▶ **EXERCISE DESCRIPTION**
Leave out the pictures and restate the rest of the data exactly.

▶ **DATA SEGMENT**
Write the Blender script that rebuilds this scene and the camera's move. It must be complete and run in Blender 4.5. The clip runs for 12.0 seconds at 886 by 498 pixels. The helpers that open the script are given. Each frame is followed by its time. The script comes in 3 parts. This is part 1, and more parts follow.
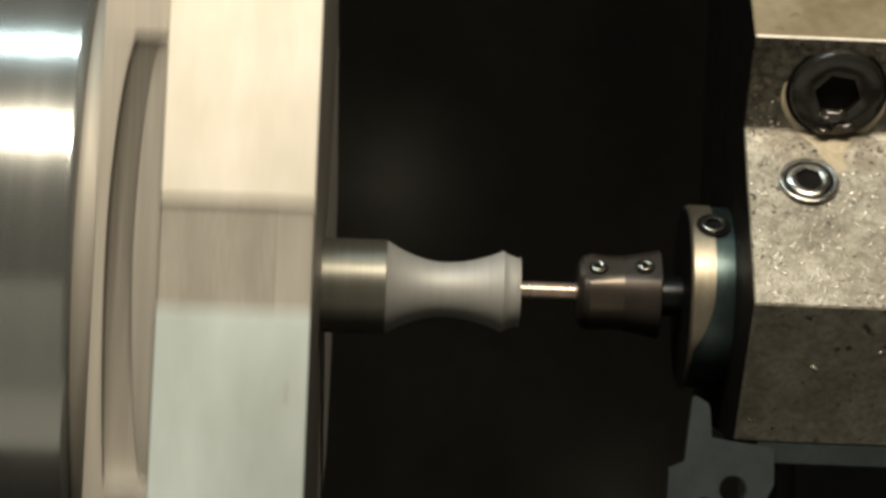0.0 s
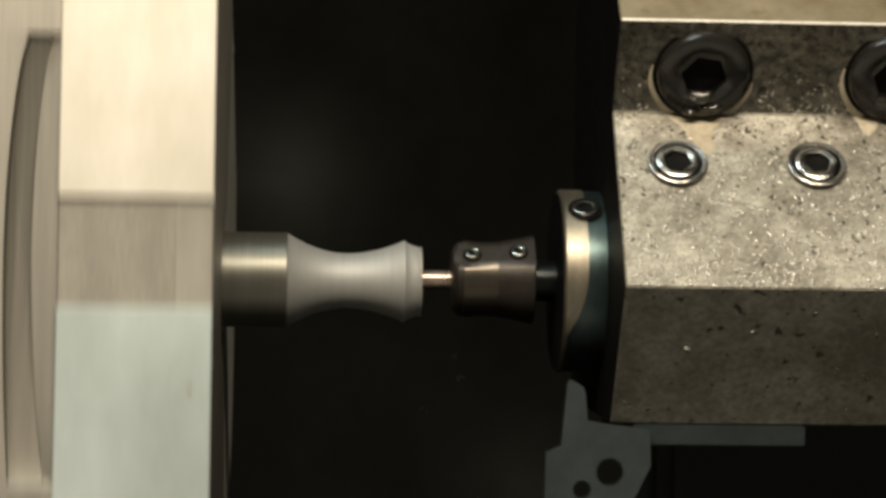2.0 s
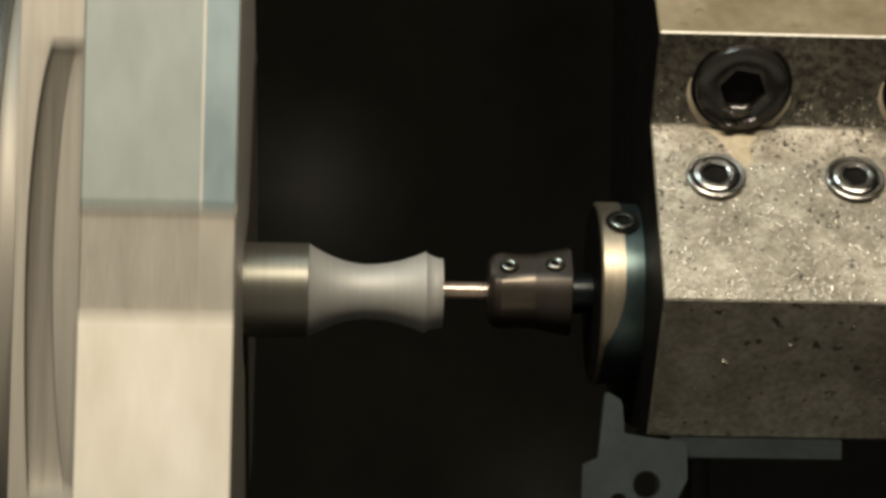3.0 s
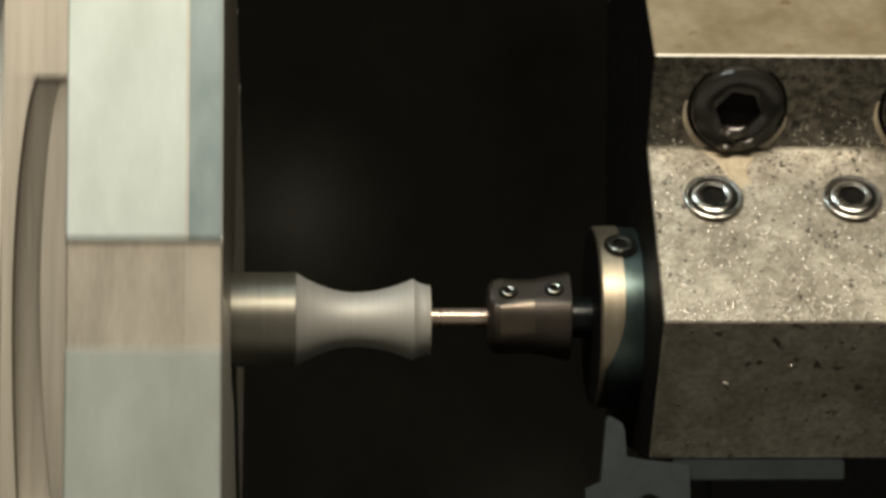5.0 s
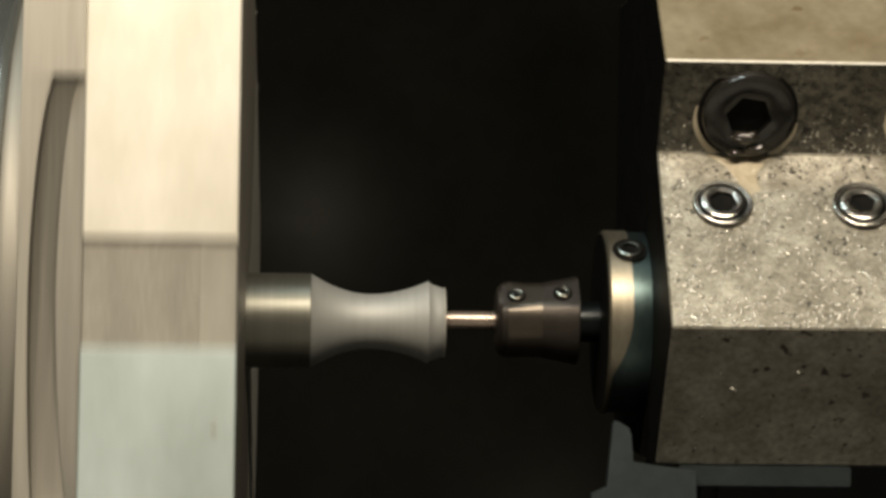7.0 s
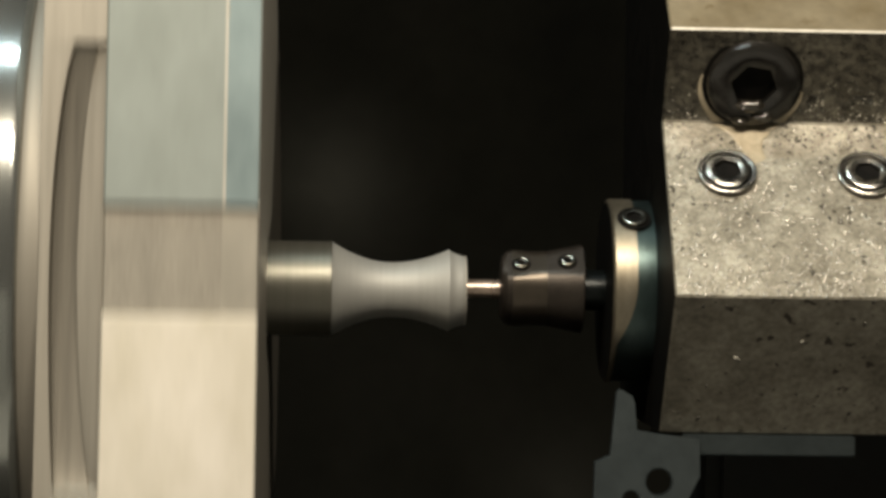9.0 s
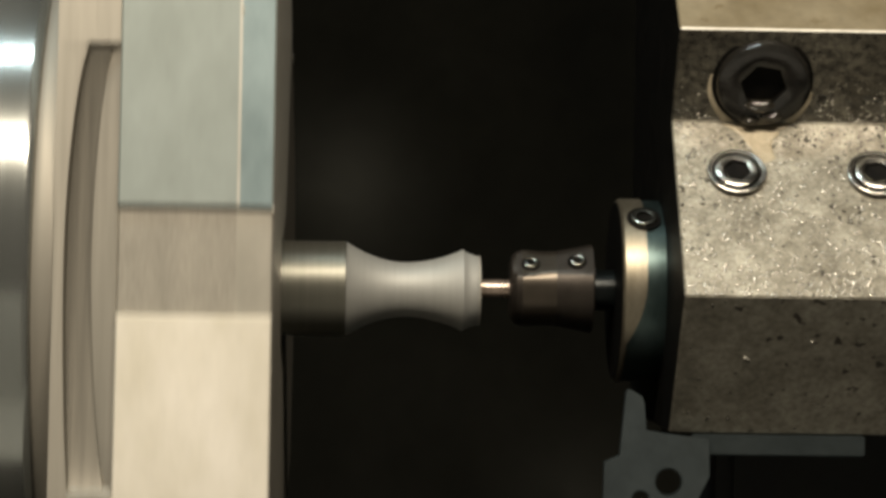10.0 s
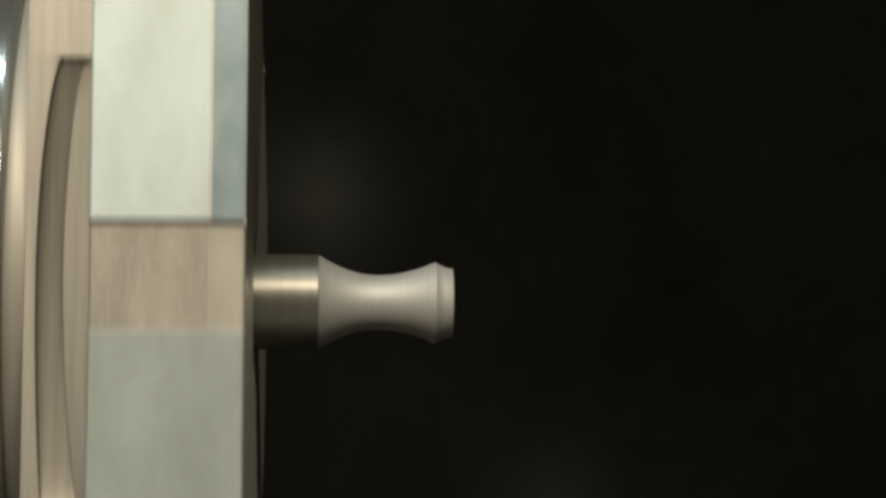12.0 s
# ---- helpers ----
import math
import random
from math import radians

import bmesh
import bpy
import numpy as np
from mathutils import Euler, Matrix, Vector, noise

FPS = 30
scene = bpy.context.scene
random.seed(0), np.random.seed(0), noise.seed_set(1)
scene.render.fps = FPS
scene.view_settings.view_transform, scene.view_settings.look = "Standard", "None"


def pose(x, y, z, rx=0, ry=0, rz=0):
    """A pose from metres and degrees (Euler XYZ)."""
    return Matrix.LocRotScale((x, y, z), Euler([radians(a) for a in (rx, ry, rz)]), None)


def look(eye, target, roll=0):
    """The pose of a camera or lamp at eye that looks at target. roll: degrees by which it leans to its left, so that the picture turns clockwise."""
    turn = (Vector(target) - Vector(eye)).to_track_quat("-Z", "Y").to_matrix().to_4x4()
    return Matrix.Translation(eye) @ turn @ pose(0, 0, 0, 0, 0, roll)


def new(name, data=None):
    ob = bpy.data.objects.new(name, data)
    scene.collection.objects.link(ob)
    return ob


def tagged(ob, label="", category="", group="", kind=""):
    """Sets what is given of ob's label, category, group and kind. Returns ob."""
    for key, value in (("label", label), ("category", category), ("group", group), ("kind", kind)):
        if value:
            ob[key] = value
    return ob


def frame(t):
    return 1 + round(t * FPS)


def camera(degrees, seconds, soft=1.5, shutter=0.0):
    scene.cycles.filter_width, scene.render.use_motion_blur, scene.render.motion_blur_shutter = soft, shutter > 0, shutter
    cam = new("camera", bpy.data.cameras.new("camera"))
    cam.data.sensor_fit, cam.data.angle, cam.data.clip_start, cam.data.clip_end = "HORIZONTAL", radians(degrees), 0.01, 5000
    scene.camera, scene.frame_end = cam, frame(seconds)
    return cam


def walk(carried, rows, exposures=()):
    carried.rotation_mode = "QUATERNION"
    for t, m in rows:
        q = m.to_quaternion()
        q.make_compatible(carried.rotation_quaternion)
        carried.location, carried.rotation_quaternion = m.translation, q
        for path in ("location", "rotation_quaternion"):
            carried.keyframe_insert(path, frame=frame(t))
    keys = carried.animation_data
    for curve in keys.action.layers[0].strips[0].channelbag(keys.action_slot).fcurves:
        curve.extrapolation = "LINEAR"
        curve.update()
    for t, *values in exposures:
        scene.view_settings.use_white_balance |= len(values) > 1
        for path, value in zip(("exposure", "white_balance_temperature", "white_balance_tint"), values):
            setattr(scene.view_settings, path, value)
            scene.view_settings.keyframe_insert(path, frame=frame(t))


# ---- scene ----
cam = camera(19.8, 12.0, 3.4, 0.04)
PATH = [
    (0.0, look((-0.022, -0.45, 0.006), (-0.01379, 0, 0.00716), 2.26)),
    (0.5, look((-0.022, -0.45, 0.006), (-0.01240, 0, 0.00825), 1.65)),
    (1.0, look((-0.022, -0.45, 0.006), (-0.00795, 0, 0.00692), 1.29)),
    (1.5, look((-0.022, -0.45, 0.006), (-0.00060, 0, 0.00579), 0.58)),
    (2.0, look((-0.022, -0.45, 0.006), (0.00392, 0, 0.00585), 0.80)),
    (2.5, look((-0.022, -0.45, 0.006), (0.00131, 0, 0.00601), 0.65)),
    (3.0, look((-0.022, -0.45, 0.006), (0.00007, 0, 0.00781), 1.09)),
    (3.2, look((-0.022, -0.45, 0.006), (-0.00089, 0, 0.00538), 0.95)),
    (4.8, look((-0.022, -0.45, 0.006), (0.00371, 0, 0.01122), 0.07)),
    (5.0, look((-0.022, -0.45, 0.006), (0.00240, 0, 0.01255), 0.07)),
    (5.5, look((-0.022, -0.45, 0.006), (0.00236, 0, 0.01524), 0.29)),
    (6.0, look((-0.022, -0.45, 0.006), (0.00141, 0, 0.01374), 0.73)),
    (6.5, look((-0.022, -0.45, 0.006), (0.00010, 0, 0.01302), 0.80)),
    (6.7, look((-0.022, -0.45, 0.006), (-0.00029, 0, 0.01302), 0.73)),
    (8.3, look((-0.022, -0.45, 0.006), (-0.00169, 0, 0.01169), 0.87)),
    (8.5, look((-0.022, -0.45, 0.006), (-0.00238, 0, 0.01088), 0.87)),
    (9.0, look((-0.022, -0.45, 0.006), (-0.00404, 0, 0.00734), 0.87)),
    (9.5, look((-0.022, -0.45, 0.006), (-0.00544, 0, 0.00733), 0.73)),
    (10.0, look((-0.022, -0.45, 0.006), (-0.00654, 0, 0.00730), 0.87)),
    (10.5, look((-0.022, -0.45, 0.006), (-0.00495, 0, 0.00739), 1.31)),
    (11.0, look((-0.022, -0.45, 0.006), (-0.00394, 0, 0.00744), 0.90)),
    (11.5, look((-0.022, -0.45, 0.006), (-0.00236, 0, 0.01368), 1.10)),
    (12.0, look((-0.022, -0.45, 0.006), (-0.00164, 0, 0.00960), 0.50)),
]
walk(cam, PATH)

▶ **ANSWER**
Write the Blender script that rebuilds this scene and the camera's move. It must be complete and run in Blender 4.5. The clip runs for 12.0 seconds at 886 by 498 pixels. The helpers that open the script are given. Each frame is followed by its time. The script comes in 3 parts. This is part 1, and more parts follow.
0.0 s
2.0 s
3.0 s
5.0 s
7.0 s
9.0 s
10.0 s
12.0 s
# ---- helpers ----
import math
import random
from math import radians

import bmesh
import bpy
import numpy as np
from mathutils import Euler, Matrix, Vector, noise

FPS = 30
scene = bpy.context.scene
random.seed(0), np.random.seed(0), noise.seed_set(1)
scene.render.fps = FPS
scene.view_settings.view_transform, scene.view_settings.look = "Standard", "None"


def pose(x, y, z, rx=0, ry=0, rz=0):
    """A pose from metres and degrees (Euler XYZ)."""
    return Matrix.LocRotScale((x, y, z), Euler([radians(a) for a in (rx, ry, rz)]), None)


def look(eye, target, roll=0):
    """The pose of a camera or lamp at eye that looks at target. roll: degrees by which it leans to its left, so that the picture turns clockwise."""
    turn = (Vector(target) - Vector(eye)).to_track_quat("-Z", "Y").to_matrix().to_4x4()
    return Matrix.Translation(eye) @ turn @ pose(0, 0, 0, 0, 0, roll)


def new(name, data=None):
    ob = bpy.data.objects.new(name, data)
    scene.collection.objects.link(ob)
    return ob


def tagged(ob, label="", category="", group="", kind=""):
    """Sets what is given of ob's label, category, group and kind. Returns ob."""
    for key, value in (("label", label), ("category", category), ("group", group), ("kind", kind)):
        if value:
            ob[key] = value
    return ob


def frame(t):
    return 1 + round(t * FPS)


def camera(degrees, seconds, soft=1.5, shutter=0.0):
    scene.cycles.filter_width, scene.render.use_motion_blur, scene.render.motion_blur_shutter = soft, shutter > 0, shutter
    cam = new("camera", bpy.data.cameras.new("camera"))
    cam.data.sensor_fit, cam.data.angle, cam.data.clip_start, cam.data.clip_end = "HORIZONTAL", radians(degrees), 0.01, 5000
    scene.camera, scene.frame_end = cam, frame(seconds)
    return cam


def walk(carried, rows, exposures=()):
    carried.rotation_mode = "QUATERNION"
    for t, m in rows:
        q = m.to_quaternion()
        q.make_compatible(carried.rotation_quaternion)
        carried.location, carried.rotation_quaternion = m.translation, q
        for path in ("location", "rotation_quaternion"):
            carried.keyframe_insert(path, frame=frame(t))
    keys = carried.animation_data
    for curve in keys.action.layers[0].strips[0].channelbag(keys.action_slot).fcurves:
        curve.extrapolation = "LINEAR"
        curve.update()
    for t, *values in exposures:
        scene.view_settings.use_white_balance |= len(values) > 1
        for path, value in zip(("exposure", "white_balance_temperature", "white_balance_tint"), values):
            setattr(scene.view_settings, path, value)
            scene.view_settings.keyframe_insert(path, frame=frame(t))


# ---- scene ----
cam = camera(19.8, 12.0, 3.4, 0.04)
PATH = [
    (0.0, look((-0.022, -0.45, 0.006), (-0.01379, 0, 0.00716), 2.26)),
    (0.5, look((-0.022, -0.45, 0.006), (-0.01240, 0, 0.00825), 1.65)),
    (1.0, look((-0.022, -0.45, 0.006), (-0.00795, 0, 0.00692), 1.29)),
    (1.5, look((-0.022, -0.45, 0.006), (-0.00060, 0, 0.00579), 0.58)),
    (2.0, look((-0.022, -0.45, 0.006), (0.00392, 0, 0.00585), 0.80)),
    (2.5, look((-0.022, -0.45, 0.006), (0.00131, 0, 0.00601), 0.65)),
    (3.0, look((-0.022, -0.45, 0.006), (0.00007, 0, 0.00781), 1.09)),
    (3.2, look((-0.022, -0.45, 0.006), (-0.00089, 0, 0.00538), 0.95)),
    (4.8, look((-0.022, -0.45, 0.006), (0.00371, 0, 0.01122), 0.07)),
    (5.0, look((-0.022, -0.45, 0.006), (0.00240, 0, 0.01255), 0.07)),
    (5.5, look((-0.022, -0.45, 0.006), (0.00236, 0, 0.01524), 0.29)),
    (6.0, look((-0.022, -0.45, 0.006), (0.00141, 0, 0.01374), 0.73)),
    (6.5, look((-0.022, -0.45, 0.006), (0.00010, 0, 0.01302), 0.80)),
    (6.7, look((-0.022, -0.45, 0.006), (-0.00029, 0, 0.01302), 0.73)),
    (8.3, look((-0.022, -0.45, 0.006), (-0.00169, 0, 0.01169), 0.87)),
    (8.5, look((-0.022, -0.45, 0.006), (-0.00238, 0, 0.01088), 0.87)),
    (9.0, look((-0.022, -0.45, 0.006), (-0.00404, 0, 0.00734), 0.87)),
    (9.5, look((-0.022, -0.45, 0.006), (-0.00544, 0, 0.00733), 0.73)),
    (10.0, look((-0.022, -0.45, 0.006), (-0.00654, 0, 0.00730), 0.87)),
    (10.5, look((-0.022, -0.45, 0.006), (-0.00495, 0, 0.00739), 1.31)),
    (11.0, look((-0.022, -0.45, 0.006), (-0.00394, 0, 0.00744), 0.90)),
    (11.5, look((-0.022, -0.45, 0.006), (-0.00236, 0, 0.01368), 1.10)),
    (12.0, look((-0.022, -0.45, 0.006), (-0.00164, 0, 0.00960), 0.50)),
]
walk(cam, PATH)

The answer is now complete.